This seemingly small part of the project turned out to be a place where I immersed myself more than I expected.
The initial objective was to protect the ventilation exhaust pipes from sun (they are made of plastic), rain and rodents. But as it came into being I felt it was a surprisingly prominent aesthetic element that invited me to give it more attention.
I was not able to give this all the attention and quality I wanted because of numerous constraints, especially, in this case, the position of the pipes makes it difficult/precarious to reach.
The first step was to build forms in place (no pictures) and to pour a concrete base.
The next step was to build a brick chimney. I felt comfortable with bricklaying from my experience with rocket stoves. I did experiment with a new (to me) mortar mix (1 lime : 1 concrete : 6 sand). I quickly gave up on trying to lay the bricks perfectly level because of the limited access to the work. I tried to incorporate some anchoring mechanisms into the chimney.
Then it was off to figure out how to design, build and install the head of the chimney. Originally I wanted to create a triangle-shaped roof. But as the chimney came up and took on character in relationship to the cellar, that felt wrong. A more soft and round form appeared in my mind and I set out to draw it … make cutting templates … and finally into the workshop to make it.
First came the base:
… and on top of it … the arch form I envisioned.

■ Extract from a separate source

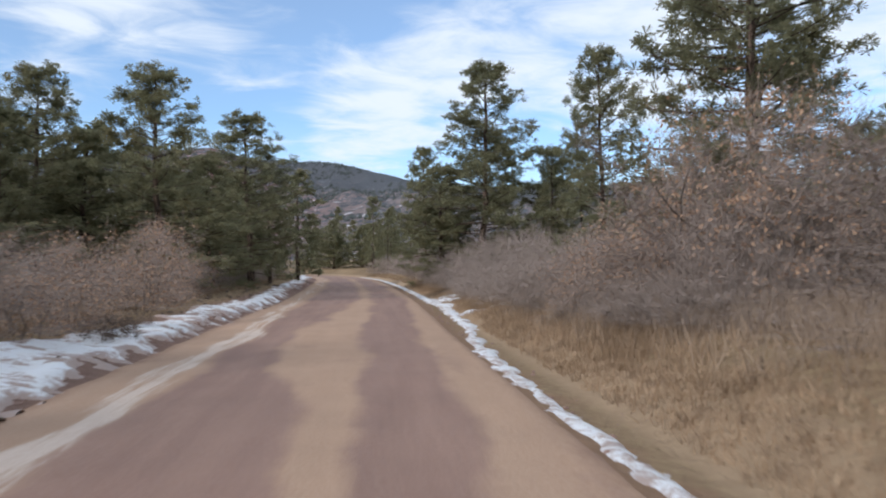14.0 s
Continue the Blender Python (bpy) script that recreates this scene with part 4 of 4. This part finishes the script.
for y in np.arange(203, 290, 5.0):
    for side in (-1, 1):
        dd = side * rng.uniform(6.5, 13)
        x = float(off_road(dd, y + rng.uniform(-1, 1)))
        rows.append((int(rng.integers(0, 2)), x, y, float(land(x, y)), rng.uniform(0.55, 0.95), rng.uniform(0.7, 1.0), rng.uniform(0, 360)))
stand(FARS, rows)

# oak thickets: near clumps, leafy ones, and small gnarled trees; the mass behind is one sheet of scrub
SHRUBS = []
for seed, wide, stems, leaves in ((31, 1.5, 11, 0), (32, 1.7, 12, 0), (33, 1.4, 10, 0), (36, 1.5, 9, 1500)):
    got = dome_shrub(seed, 2.6, wide, stems, 240, 20, 0.006, leaves)
    label = "scrub oak clump with dead orange-brown leaves" if leaves else "leafless grey-brown scrub oak clump of fine twigs"
    parts = [("framework", mesh_from("framework", *got[0]), OAK), ("twig_mass", mesh_from("twig_mass", *got[1], False), TWIG)]
    if leaves:
        parts.append(("foliage", mesh_from("foliage", *got[2], False), LEAF))
    SHRUBS.append(plant("oak_shrub", label, "shrub", "oak scrub beside the road", parts))
got = shrub_arrays(37, 3.6, 2.2, 7, 1.75, 60, 1.45)
parts = [("stem", mesh_from("stem", *one), OAK) for one in got[0]] + [("twig_mass", mesh_from("twig_mass", *got[1], False), TWIG_DARK), ("foliage", mesh_from("foliage", *got[2], False), LEAF)]
SHRUBS.append(plant("oak_tree", "gnarled leafless oak with dark twisted stems", "shrub", "oak scrub beside the road", parts))
got = dome_shrub(38, 2.6, 1.5, 9, 200, 14, 0.012)
parts = [("framework", mesh_from("framework", *got[0]), OAK), ("twig_mass", mesh_from("twig_mass", *got[1], False), TUSSOCK)]
SHRUBS.append(plant("low_brush", "low dark brush matted on the turf mound", "shrub", "brush on the turf mounds", parts))
COARSE = [dome_shrub(seed, 2.6, 1.6, 5, 100, 12, 0.014) for seed in (41, 42, 43)]
LOW = [dome_shrub(seed, 2.6, 1.6, 4, 62, 12, 0.0085) for seed in (44, 45, 46)]
mass, low = [], []

rows = []


def shrub(kind, d, y, tall, wide):
    """A clump by its place along the road; kind 9 joins the mass behind, kind 8 the low twigs."""
    x = float(off_road(d, y))
    high, broad = (3.6, 2.2) if kind == 4 else (2.6, 1.5)
    (mass if kind == 9 else low if kind == 8 else rows).append((kind, x, y, float(land(x, y)), tall / high, wide / broad, rng.uniform(0, 360)))


# right side, on top of the bank
for y in np.arange(11, 80, 1.25):
    head = float(np.interp(y, BANK_Y, BANK_HEAD))
    shrub(int(rng.integers(0, 3)), head + rng.uniform(0.3, 0.75), y, rng.uniform(1.1, 1.8) + 0.5 * float(smooth(56, 64, y)), rng.uniform(1.2, 1.6))
    shrub(9, head + rng.uniform(1.2, 2.2), y, rng.uniform(2.4, 3.2), rng.uniform(1.5, 2.0))
for y in np.arange(9, 78, 2.1):
    head = float(np.interp(y, BANK_Y, BANK_HEAD))
    more = float(smooth(58, 68, y))
    shrub(int(rng.integers(0, 3)), head + rng.uniform(0.7, 1.3), y + rng.uniform(-0.6, 0.6), rng.uniform(2.2, 2.9) + 1.0 * more, rng.uniform(1.5, 1.9))
    shrub(9, head + rng.uniform(2.4, 3.8), y + rng.uniform(-0.8, 0.8), rng.uniform(2.7, 3.6) + 1.2 * more, rng.uniform(1.7, 2.2))
    if rng.random() < 0.8:
        shrub(9, head + rng.uniform(5, 8), y, rng.uniform(3.0, 4.2), rng.uniform(1.8, 2.4))
for y in np.arange(78, 99, 2.2):
    shrub(int(rng.integers(0, 3)), rng.uniform(9.6, 10.8), y, rng.uniform(3.4, 4.3), rng.uniform(1.5, 2.0))
    shrub(9, rng.uniform(13, 17), y, rng.uniform(3.0, 4.2), rng.uniform(1.8, 2.4))
for y, d, tall, wide in ((95.4, 5.4, 3.9, 2.7), (94.4, 7.2, 3.6, 2.4), (97.4, 6.4, 3.7, 2.4), (91.6, 11.5, 3.6, 2.2), (90.2, 13.2, 3.4, 2.2), (98.8, 7.4, 3.4, 2.0), (93.0, 9.6, 3.2, 1.9)):
    shrub(int(rng.integers(0, 3)), d, y, tall, wide)
for y in np.arange(135, 168, 1.7):
    shrub(int(rng.integers(0, 3)), rng.uniform(5.6, 6.2), y + rng.uniform(-0.4, 0.4), rng.uniform(0.6, 1.0), rng.uniform(1.1, 1.5))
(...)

After a dry-assembly failed I made a change that would make assembly of the two parts easier … then it was off to char and oil all the wood surfaces:
Next was partially fixing the wire mesh onto the base:
… and initially assembly of the base (to get a sense of progress and make space in the workshop):
Then came the metal-roof preparation. First measuring real sizes and cutting the sheet to size and bending it. I’ve got a slightly tedious but fairly reliable strategy for bending:
In reality it was a sequence of bending and cutting actions that led to a sheet that could be bent and folded onto the curved arch.
… and then mounting it and nailing down the mesh and:
I am not confident that my anchoring strategy has worked ou well … so we will see if this thing holds in high winds or if it will need some reworking next spring!